Geopedia is a trove of geologic wonders and the evocative terms that humans have devised to describe them. Featuring dozens of entries – from Acasta gneiss to Zircon – this illustrated compendium is brimming with lapidary and lexical insights that will delight rockhounds and word lovers alike.
Geoscientists are magpies for words, and with good reason. The sheer profusion of minerals, landforms, and geologic events produced by our creative planet demands an immense vocabulary to match. Marcia Bjornerud shows how this lexicon reflects not only the diversity of rocks and geologic processes but also the long history of human interactions with them.

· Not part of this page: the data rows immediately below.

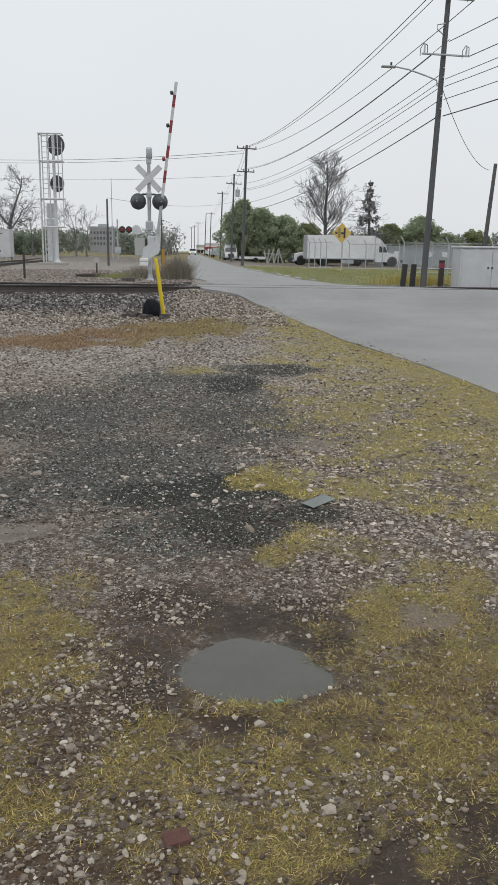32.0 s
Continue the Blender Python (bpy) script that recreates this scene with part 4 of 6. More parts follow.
blades("dead_grass", "tan dead grass strip beside the ballast", (-2.5, 2, 12, 17.8), 3400, lambda x, y: masks(x, y)["straw"] * smooth_step(-1.4, 0.6, x + 1.6 * (fbm(x * 1.3, y * 1.3, 95) - 0.5)), (0.03, 0.08), 0.0065, 0.4, tan_mix, 210)
blades("verge_grass", "longer green grass beyond the crossing", (4.0, 26, 25.5, 60), 420, lambda x, y: (x > np.interp(y, SIDE_Y, SIDE_X) + 0.15) * (y < 62 + 0 * x), (0.05, 0.13), 0.012, 0.42, verge_mix, 206)
blades("siding_grass", "thin grass between the tracks", (-30, -9, 38, 56), 130, lambda x, y: np.maximum(masks(x, y)["grass"], 0.5 * smooth_step(-13, -16, x)) * (np.abs(x - np.interp(y, LINE[:, 1], LINE[:, 0])) > 1.3), (0.06, 0.16), 0.02, 0.55, dull_mix, 207)


thatch_mix = ramp_surface("dead_thatch", [(0.0, (0.05, 0.034, 0.02)), (0.45, (0.13, 0.09, 0.05)), (0.8, (0.23, 0.175, 0.095)), (1.0, (0.36, 0.30, 0.17))], 0.8, 0.2, 20.0)
blades("thatch", "brown dead grass litter over bare soil", (-1.9, 2.0, 1.7, 4.4), 7000, lambda x, y: np.maximum(masks(x, y)["loam"], 0.8 * masks(x, y)["grass"]) * (1 - 0.8 * masks(x, y)["mud"]) * (1 - masks(x, y)["wet"]) * smooth_step(0.3, 0.6, fbm(x * 5, y * 5, 87)), (0.015, 0.05), 0.0022, 0.2, thatch_mix, 208)
blades("road_edge_grass", "short grass creeping over the asphalt edge", (1.8, 4.6, 6.0, 20), 900, lambda x, y: (np.abs(x - np.interp(y, ROAD_Y, ROAD_L)) < 0.16) * smooth_step(0.35, 0.55, fbm(x * 2, y * 2, 89)), (0.03, 0.08), 0.006, 0.45, grass_mix, 209)
stones("road_edge_gravel", "asphalt crumbs and gravel along the road edge", (1.2, 4.6, 6.0, 24), 420, lambda x, y: np.exp(-((x - np.interp(y, ROAD_Y, ROAD_L)) / 0.22) ** 2) * smooth_step(0.35, 0.65, fbm(x * 0.9, y * 0.9, 91)) * 0.7, (0.012, 0.035), ballast_mix, 110, height=lambda x, y: np.maximum(land(x, y), road_z(x, y) * (x > np.interp(y, ROAD_Y, ROAD_L))))


def puddle(name, blobs, z, seed, label):
    xs, ys = np.arange(-2.2, 1.6, 0.02), np.arange(2.5, 4.3, 0.02)
    gx, gy = np.meshgrid(xs, ys)
    inside = patches(gx, gy, blobs, seed, 0.13, 6.0) > 0.08
    idx = np.arange(gx.size).reshape(gx.shape)
    f = np.stack([idx[:-1, :-1], idx[:-1, 1:], idx[1:, 1:], idx[1:, :-1]], -1)[inside[:-1, :-1] & inside[1:, 1:]]
    used, inv = np.unique(f, return_inverse=True)
    v = np.stack([gx.ravel()[used], gy.ravel()[used], np.full(len(used), z)], 1)
    return tagged(new(name, array_mesh(name, v, inv.reshape(-1, 4), puddle_water, True)), label, "puddle", kind="structure")


puddle_water = surface("murky_water", (0.070, 0.066, 0.052), (0.090, 0.084, 0.068), 3, 0.17, 0, 0.02, 30, spec=0.38)
puddle("puddle", WATER, land_at(0.67, 3.1) + 0.018, 23, "shallow murky puddle in the gravel")


# ---- poles and wires ----
def crossarm(parent, z, half, r=0.05, pins=4, turn=0.0):
    arm = part("crossarm", bm_box(bmesh.new(), (2 * half, 0.08, 0.08), (0, -0.12, z), pose(0, 0, 0, 0, turn, 0), bevel=0.01), pole_wood, parent)
    for i in range(pins):
        x = -half * 0.92 + 2 * half * 0.92 * i / max(pins - 1, 1)
        part("insulator", bm_lathe(bmesh.new(), [(0.02, 0), (0.045, 0.02), (0.03, 0.06), (0.05, 0.08), (0.02, 0.14)], pose(x, -0.12, z + 0.05), 8), glass_dark, arm)
    return arm


def utility_pole(x, y, h, r=0.15, arms=(), lean=(0, 0), transformer=False, label="dark weathered wooden utility pole", light=None, tz=None):
    z = land_at(x, y) if tz is None else tz
    p = thing("utility_pole", (x, y, z), label, "utility pole", "utility poles")
    p.matrix_basis = pose(x, y, z, lean[1], lean[0], 0)
    part("shaft", bm_rod(bmesh.new(), (0, 0, -0.05), (0, 0, h), r * 0.78, r * 0.55, 14), pole_wood, p)
    for az, half in arms:
        crossarm(p, az, half)
    if transformer:
        t = part("transformer", bm_lathe(bmesh.new(), [(0.02, 0), (0.22, 0.02), (0.24, 0.7), (0.2, 0.78), (0.02, 0.8)], pose(0.42, 0, h - 2.3), 14), galvanised, p, "grey transformer can")
        part("bushing", bm_rod(bmesh.new(), (0.42, 0, h - 1.5), (0.42, 0, h - 1.3), 0.04, 0.02, 8), glass_dark, t)
    return p


utility_pole(4.42, 64, 8.8, 0.16, ((8.55, 0.75), (6.9, 0.65)), (1.5, 0))
utility_pole(4.72, 88, 8.9, 0.15, ((7.9, 0.8),), (1.6, 0), True)
utility_pole(4.6, 118, 9.2, 0.15, ((8.9, 0.7),), (1.8, 0))
utility_pole(4.5, 180, 9.2, 0.15, ((8.9, 0.8),), (2, 0))
utility_pole(3.35, 178, 9.0, 0.14, (), (2.2, 0))
utility_pole(2.5, 240, 9.2, 0.15, ((8.9, 0.8),))
utility_pole(1.6, 270, 9.2, 0.15, ((8.9, 0.8),))
utility_pole(0.7, 300, 9.6, 0.15, ((9.2, 0.8),))
jp = utility_pole(-38.3, 80, 10.2, 0.16, ((9.2, 1.0), (8.7, 0.8)), (0, 0), label="dark wooden utility pole with a crossarm and jumpers")
for x0, x1, z0, dip in ((-2.4, -0.9, 9.95, 0.35), (-1.9, -0.2, 9.75, 0.75), (0.2, 1.9, 9.75, 0.75), (0.9, 2.4, 9.95, 0.35), (-0.8, 0.9, 9.2, 0.6)):
    part("jumper", bm_tube(bmesh.new(), [(x0 + (x1 - x0) * k / 6, -0.15, z0 - dip * math.sin(math.pi * k / 6)) for k in range(7)], 0.022, 5), cable_black, jp)
utility_pole(-35.5, 66, 6.7, 0.14)
utility_pole(-26.85, 70, 5.5, 0.14, label="dark wooden pole with a small lamp")
utility_pole(-4.92, 55, 4.2, 0.10, label="short black wooden stub pole beside the track")
utility_pole(-1.75, 64, 4.2, 0.10, label="short dark wooden pole behind weeds")
utility_pole(14.7, 40, 5.25, 0.15, (), (3.5, 0), label="short leaning wooden service pole")


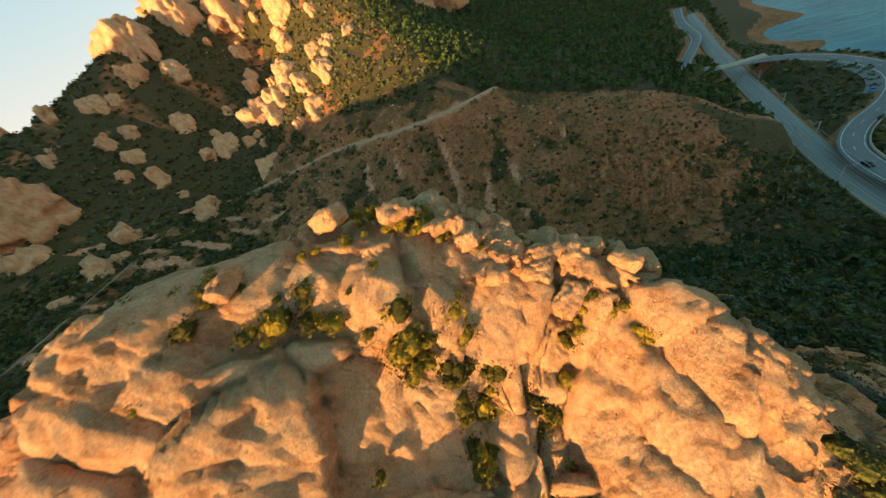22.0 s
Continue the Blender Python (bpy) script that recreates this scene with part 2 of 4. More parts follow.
DIRT = plain_material("dirt_track", (0.50, 0.26, 0.155), (0.68, 0.40, 0.26), 0.7, 0.95, 0.06)
BALLAST = plain_material("ballast", (0.20, 0.19, 0.185), (0.32, 0.30, 0.28), 2.0, 0.95, 0.1)
WALL = plain_material("stone_wall", (0.36, 0.29, 0.22), (0.48, 0.40, 0.32), 1.5, 0.9, 0.06)
STEEL = plain_material("galvanised_steel", (0.32, 0.33, 0.34), (0.45, 0.46, 0.47), 2.0, 0.45, 0.002)
PAINT = plain_material("road_paint", (0.72, 0.72, 0.7), (0.8, 0.8, 0.78), 2.0, 0.7, 0.002)
SEA = sea_material()


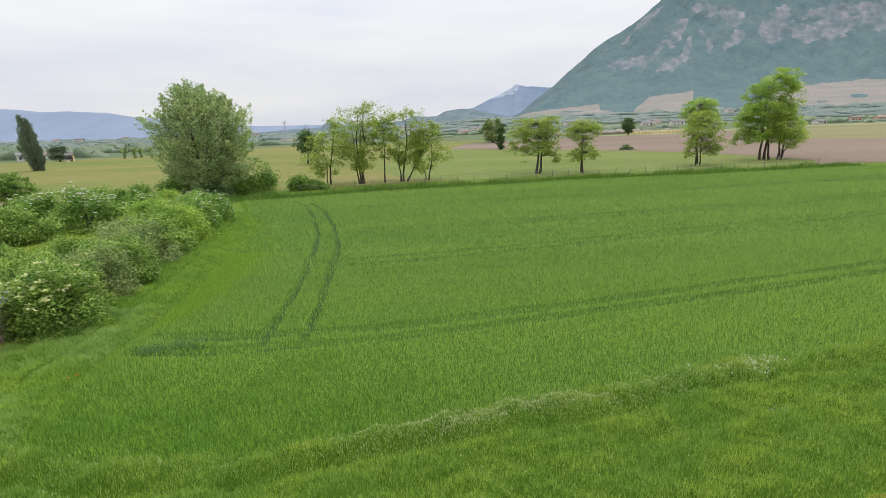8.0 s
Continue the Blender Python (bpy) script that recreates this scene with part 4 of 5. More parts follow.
lobe_tree("tree", 20.0, 125.8, [(-0.9, 0, 8.7, 4.2, 1.8), (2.2, 0, 9.2, 2.3, 1.5), (-3.4, 0, 6.8, 2.5, 2.1), (2.3, 0.2, 6.7, 2.8, 2.1), (-0.2, 0.6, 6.6, 2.8, 1.8), (-2.6, -0.8, 4.0, 1.6, 1.7), (3.2, -0.6, 3.6, 1.5, 1.9), (-4.4, 0, 4.8, 1.3, 1.4), (0.2, -1.0, 4.7, 2.6, 1.5), (1.6, 0.8, 4.4, 2.2, 1.6)], "spreading yellow-green tree with forked dark trunk", "leaf_airy", ((-0.2, 0), (0.35, 0.2)), 330, 40, 0.25, 0.46, 0.24, 27, "field edge trees")
lobe_tree("tree", 27.6, 124.2, [(0.5, 0, 8.6, 2.8, 1.4), (-0.9, 0.2, 7.4, 2.1, 1.4), (2.2, 0, 7.8, 1.5, 1.4), (0.4, 0, 6.0, 2.0, 1.3), (0.9, -0.2, 3.7, 2.5, 1.5), (-1.3, -0.3, 3.4, 1.5, 1.3)], "airy yellow-green tree with thin dark stems", "leaf_airy", ((0, 0), (0.4, 0.15)), 240, 36, 0.24, 0.45, 0.15, 28, "field edge trees")
lobe_tree("tree", 51.8, 131, [(1.2, 0, 7.6, 4.2, 2.4), (0.6, 0.4, 9.4, 2.8, 1.5), (-1.5, -0.4, 5.6, 2.4, 2.2), (3.4, 0, 4.4, 2.2, 2.4), (-2.2, -0.6, 2.9, 1.3, 1.5), (0.6, -0.8, 5.2, 2.6, 2.0), (1.6, -1.0, 3.3, 2.5, 1.5), (-0.9, -0.9, 3.5, 1.8, 1.4)], "full yellow-green tree with two thin stems", "leaf_airy", ((-0.3, 0), (0.5, 0.1)), 230, 48, 0.25, 0.5, 0.14, 29, "field edge trees")
lobe_tree("tree", 53.8, 136, [(0.2, 0, 11.6, 3.2, 1.6), (-1.4, 0, 10.2, 2.2, 1.6), (2.0, 0, 9.8, 2.4, 1.6), (0.4, 0, 8.2, 2.6, 1.6)], "fresh green tree with rounded top", "leaf_bright", ((0, 0), (0.4, 0.2)), 130, 60, 0.27, 0.5, 0.16, 30, "field edge trees")
lobe_tree("tree", 70.0, 140.5, [(3.4, 0, 17.2, 3.0, 2.1), (1.5, 0, 15.0, 4.4, 2.6), (-2.5, 0.5, 13.0, 3.3, 2.9), (-0.6, -0.6, 10.2, 5.2, 3.0), (4.8, 0.5, 13.0, 2.7, 3.4), (-4.7, 0, 7.0, 2.7, 2.5), (-6.6, -0.3, 4.7, 1.4, 1.3), (-1.2, -0.8, 5.9, 3.4, 1.9), (4.0, 0.8, 10.0, 3.0, 2.6), (-3.2, -0.5, 9.6, 3.0, 2.2), (-2.9, -1.4, 5.0, 2.7, 1.8), (1.7, -1.6, 4.9, 2.3, 1.7)], "tall fresh green tree with layered leafy crown", "leaf_bright", ((-0.9, 0), (0.2, 0.3), (1.0, -0.2)), 430, 84, 0.27, 0.55, 0.28, 31, "field edge trees")
lobe_tree("tree", 71.9, 139.2, [(1.7, 0, 7.2, 3.9, 2.4), (2.9, 0, 4.4, 2.9, 2.3), (0.6, 0, 9.2, 2.9, 1.5), (5.0, 0.2, 5.2, 1.3, 2.0), (-0.6, -0.3, 5.6, 1.9, 1.5)], "lower fresh yellow-green tree beside taller trunks", "leaf_lime", ((0.2, 0), (0.9, 0.2)), 230, 60, 0.26, 0.5, 0.2, 32, "field edge trees")

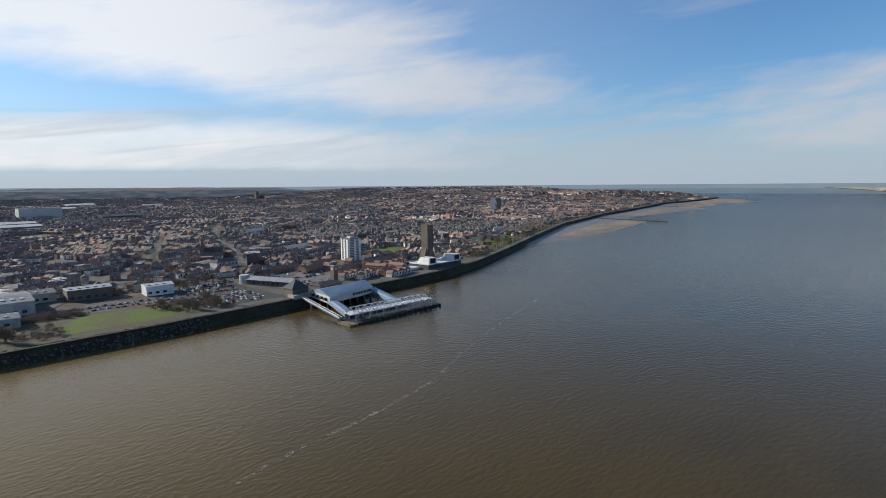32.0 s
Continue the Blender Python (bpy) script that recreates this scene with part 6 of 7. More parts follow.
scatter("quay_clutter", "pallets, bins and gear on the jetty", -250, -85, 488, 514, 130, 0.5, 1.8, JUNK, 35, lambda x, y: y > along(EAST, x) + 6)
scatter("quay_clutter", "low walls, bins and planters along the cruise quay", -60, 236, 552, 590, 260, 0.5, 2.4, JUNK, 36, lambda x, y: y > along(EAST, x) + 8 and y < 556 + 0.13 * (x + 60))
scatter("plaza_clutter", "kiosks, benches and barriers on the river front", 225, 600, 640, 740, 420, 0.5, 2.6, JUNK, 37, lambda x, y: y > along(EAST, x) + 14)
scatter("yard_clutter", "market stalls and sheds behind the quay", -250, 300, 642, 740, 500, 0.8, 4.0, JUNK, 38, lambda x, y: not -160 < x < -60)


def quay_kerbs():
    """Long low walls and planted edges in steps behind the cruise quay."""
    for k in range(5):
        y0 = 580 + k * 7
        tagged(part("low_wall", Mesh().box(-34, 34, -0.5, 0.5, 0, 1.2), QUAY, at=pose(104 + k * 2, y0, 9.0, 0, 0, 8)), "long low stone terrace wall behind the quay", "low wall", "quay terrace walls")
    for x, y, w in ((-10, 557, 100), (120, 568, 150)):
        tagged(part("quay_fence", Mesh().box(-w / 2, w / 2, -0.12, 0.12, 0, 1.6), STEEL, at=pose(x, y, 9.0, 0, 0, 6)), "long steel security fence along the quay", "fence", "quay fences")


quay_kerbs()


def quay_strips():
    """Lawns, paths and low walls in long bands behind the cruise quay."""
    a = math.atan2(26, 308)
    c, e = math.cos(a), math.sin(a)

    def at(x, d):
        u = x + 70
        return (-70 + u * c - d * e, 530 + u * e + d * c)

    for x0, x1, d0, d1, mat, name, label in ((-66, 236, 4, 9, ASPHALT, "road_quay", "narrow asphalt road along the cruise quay"), (-60, 236, 11, 13, RUBBLE, "pavement_quay_edge", "pale concrete strip beside the quay road"),
                                             (58, 236, 15, 24, LAWN, "grass_quay", "dull worn lawn behind the quay"), (58, 236, 26, 29, RUBBLE, "pavement_lawn", "pale path between the quay lawns"), (70, 116, 31, 50, EARTH, "ground_terraces", "stepped brown earth terraces")):
        structure(name, Mesh().prism([at(x0, d0), at(x1, d0), at(x1, d1), at(x0, d1)], 9.1, 9.2), mat, label, "ground")
    rnd = random.Random(63)
    for d, h, n in ((3, 1.0, 7), (10, 1.2, 6), (14.2, 1.4, 5), (25, 1.2, 5), (30, 1.6, 3)):
        x = -60 if d < 14 else 60
        for i in range(n):
            w = (296 if d < 14 else 176) / n * rnd.uniform(0.6, 0.92)
            p = at(x + (296 if d < 14 else 176) * (i + 0.5) / n, d)
            tagged(part("low_wall", Mesh().box(-w / 2, w / 2, -0.35, 0.35, 0, h), QUAY if i % 2 else CONCRETE, at=pose(p[0], p[1], 9.1, 0, 0, math.degrees(a))), "long low stone wall along the cruise quay", "low wall", "quay low walls")


quay_strips()


t = thing("navigation_buoy", "small white navigation buoy in mid river", "buoy", -2231.7, 269.8, -0.5)
part("float", Mesh().tube(0, 0, 0, 1.6, 2.0, 2.2, 12), WHITEPAINT, t)
part("tower", Mesh().tube(0, 0, 1.6, 5.0, 1.1, 0.5, 8), WHITEPAINT, t)
part("lantern", Mesh().tube(0, 0, 5.0, 5.8, 0.4, 0.3, 8), STEEL, t)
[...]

With wit and warmth, she invites all readers to celebrate the geologic glossary – a gallimaufry of allusions to mythology, imports from diverse languages, embarrassing anachronisms, and recent neologisms. This captivating book includes cross-references at the end of each entry, inviting you to leave the alphabetic trail and meander through it like a river. Its pocket-friendly size makes it the perfect travel companion no matter where your own geologic forays may lead you.
With whimsical illustrations by Haley Hagerman, Geopedia is a mix of engaging and entertaining facts about how the earth works, how it has coevolved with life over billions of years, and how our understanding of the planet has deepened over time.
Marcia Bjornerud is a professor of geosciences and environmental studies at Lawrence University and a contributing writer for the New Yorker, Wired, the Wall Street Journal, and the Los Angeles Times. Her books include Timefulness: How Thinking like a Geologist Can Help Save the World (Princeton). Haley Hagerman is a graphic artist and the illustrator of Timefulness.
"The subtitle says it all – Bjornerud and graphic artist Hagerman have compiled a wonderfully quirky collection of 'curiosities' that, collectively, detail the Earth's transformation over eons and illustrate how our understanding of the planet has deepened through time [...] A charming work, chock-full of information."
– Laurie Selwyn, Library Journal, starred review
"[Geopedia] is a buffet of bite-size chapters perfect for dipping in and out of [...] Its pocket-size format makes it perfect as a traveling companion, and its short chapters suit our frazzled attention spans, making it a fun alternative to night-time doomscrolling or heavier nonfiction. No matter if you're a hard-core rockhound or a geological outsider, you'll get something worthwhile from this little gem of a book."